Deliveroo has been forced to deny that it has been targeted by hackers after an investigation found some customers were charged for food they had not ordered.
A probe by the BBC's Watchdog show due to be shown tonight, found several examples of customers who were billed hundreds of pounds for food deliveries they did not make.
The company said there has been no breach of customers' financial information and put it down to users' own password security.
"We are aware of these cases raised by Watchdog - they involve stolen food, not credit card numbers. These issues occur when criminals use a password stolen from another service unrelated to our company in a major data breach," the startup said.
"The stolen password is then used to fraudulently access someone's account. This is why we urge customers to use strong and unique passwords for every service they use."
The firm also stated a number of measures it used to ensure the security of customers' information, including anti-fraud measures and anomaly detection techniques with machine learning to detect unusual activity and block it.
"It is our policy not to comment on specific anti-fraud countermeasures because we don't want to provide public guidelines on how we detect fraud to criminals," the company said in a statement.
"That said, we can assure customers that we are constantly improving our security measures, and make regular upgrades to our practices. Recently, this included frequently asking customers to verify themselves when entering a new address."
It also said that it worked closely with customers in fraud cases, including reimbursing money and working with authorities where appropriate.
The fraud is just one example of the "domino effect" of hacks, where stolen credentials can be used to log into multiple online accounts other than the one directly targeted.
“This illustrates an interesting ‘chaining’ or ‘domino effect’ that data breaches can have across multiple organisations," said Kevin Cunningham, founder of the identity management software company Sailpoint.
"Taking stolen credentials from one breach and using them to access another website, all because a user chose to reuse a password across multiple sites is a very common occurrence.
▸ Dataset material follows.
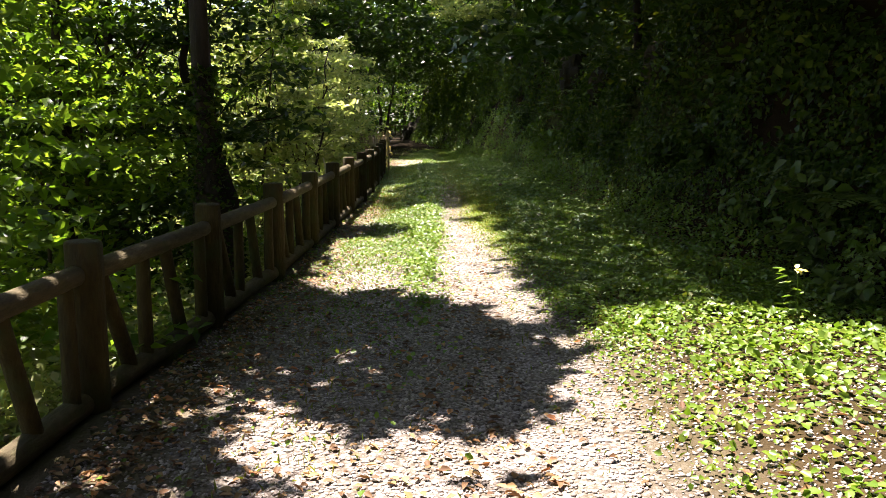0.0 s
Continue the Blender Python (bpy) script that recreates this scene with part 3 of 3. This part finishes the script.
# ---- the bank: vines, ferns, shrubs and rock ----
n = 180000
py = rng.uniform(0, 1, n) ** 1.2 * 58 + 2
d = rng.gamma(2.0, 0.62, n)
d[::2] = rng.uniform(0.8, 3.0, len(d[::2]))
px = bank_x(py) - 0.02 + d
out = rng.uniform(0, 1, n) ** 1.7 * (0.06 + np.interp(d, [0.1, 0.7], [0.1, 0.42]) * np.clip(sway(py, d, 0.42, 5) + 0.3, 0, 1))
keep = (sway(py, d * 2.2, 0.55, 9) > -0.38 - 0.3 * (d < 0.6)) & ~((np.abs(py - 23.7) < 0.6 + 0.3 * sway(d, py, 0.2)) & (d > 1.05) & (d < 1.35))
px, py, out, d = px[keep], py[keep], out[keep], d[keep]
p = np.stack([px - out * 0.9, py, land(px, py) + 0.03 + out * 0.5 + rng.normal(size=len(px)) * 0.05 * np.clip(d, 0, 1)], 1)
up = unit(rng.normal(size=p.shape) * 0.55 + np.array([-0.75, -0.15, 0.75]))
along = rng.normal(size=p.shape) * 0.6 + np.array([-0.25, 0, -0.55])
ln = rng.uniform(0.04, 0.10, len(p)) * np.where(d < 0.7, 0.8, 1.1) * np.interp(py, [28, 40], [1, 1.5]) * (1 + 0.3 * sway(px, py, 0.7, 1))
wide = ln * rng.uniform(0.6, 0.95, len(p))
# weed green near the foot, shade-dark vine green above and far along
paler = d + 0.35 * sway(py, d, 0.6, 3) < np.interp(py, [4, 10, 16, 22, 26, 31, 34], [0.12, 0.25, 0.45, 0.6, 0.9, 0.8, 0.2])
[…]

"Use a unique password for every application. Make sure the password is long and more complex – ideally twelve characters should be thought of as a minimum."
Some Uber customers have also been subject to fraudulent activity, being charged for journeys they took in countries they never visited. The startup also said it was not targeted by hackers and does not store credit card details itself (a third party does), but it said reusing passwords was behind the fraud.
It comes as concerns were raised around striking the balance between making online shopping simple for customers and ensuring transactions are secure.
The European Banking Authority plans to introduce new rules under the wider Payment Services Directive (PSD2) regulation which will require two-factor authentication for any transactions over €10.
This will mean a password, biometric verifications or code will be needed as standard, putting an end to one-click checkouts and automatic in-app payments where card details are already stored - processes used by the likes of Deliveroo, Uber, Amazon and many online companies.
However, Visa has warned that the plans will cause serious disruption for customers and online retailers.
"The plans will bring a host of complications and inconveniences including more declined transactions and longer and more complicated checkout experiences with little if any benefit to consumers," said chief risk officer for Visa Europe Peter Bayley, noting that fraudulent payments accounted for less than five cents in every €100 spent and that merchants and banks are prepared to take on the risk to ensure seamless shopping experiences.
“Managing payments is always about balancing security and convenience. If you tip the balance too far one way, you end up making it either too difficult or too risky for consumers to make purchases wherever, whenever and on whatever device they want. Either way it annoys consumers and damages businesses’ potential to sell their goods and services."